We just got home from seeing James Cameron's Avatar movie with a "freshness" rating from Rotten Tomatoes of 82% (meaning most of the reviewers liked it). (The link takes you to all the reviews at the site.)
Briefly stated, I loved it. The 3-D is so much better than any I've ever seen before, and I soon forgot I was watching anything other than real life. Of course, the world of Pandora, a planet far, far away in Alpha Centauri, is so beautiful and exquisite that anybody would love to be there rather than here.

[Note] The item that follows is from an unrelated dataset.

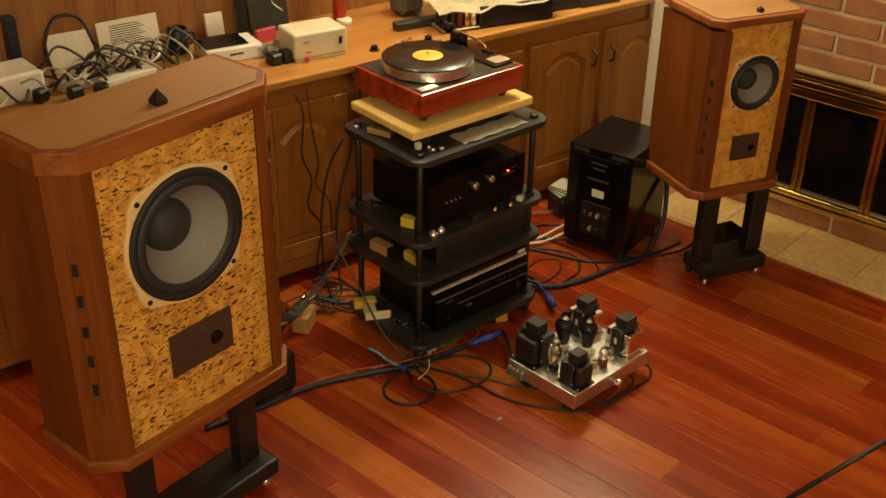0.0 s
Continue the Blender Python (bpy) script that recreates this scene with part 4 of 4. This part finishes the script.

My favorite review of the movie comes from the New York Times, Manolha Dargis, because the reviewer agrees with me that we were both transported into a new world that really seems to exist, if only on the screen. There are all the parts of a hero's journey that Joseph Campbell spoke of, along with a love story between species, and a world that can exist in peace and harmony with all its inhabitants, if you have the right mindset. The hero, Jake Sully, is a marine who has become a paraplegic and is set free when he inhabits his "avatar" body which looks like the natives who live on Pandora. Dargis echoes my sentiments here:
If the story of a paradise found and potentially lost feels resonant, it’s because “Avatar” is as much about our Earth as the universe that Mr. Cameron has invented. But the movie’s truer meaning is in the audacity of its filmmaking. Few films return us to the lost world of our first cinematic experiences, to that magical moment when movies really were bigger than life, if only because we were children. . . What’s often missing is awe, something Mr. Cameron has, after an absence from Hollywood, returned to the screen with a vengeance. He hasn’t changed cinema, but with blue people and pink blooms he has confirmed its wonder.I think the movie would be good even in 2-D, but I absolutely loved it, and now I'm thinking about going to see it again before it leaves the area. Now that I know the ending, I think I can relax a little bit more into the story line.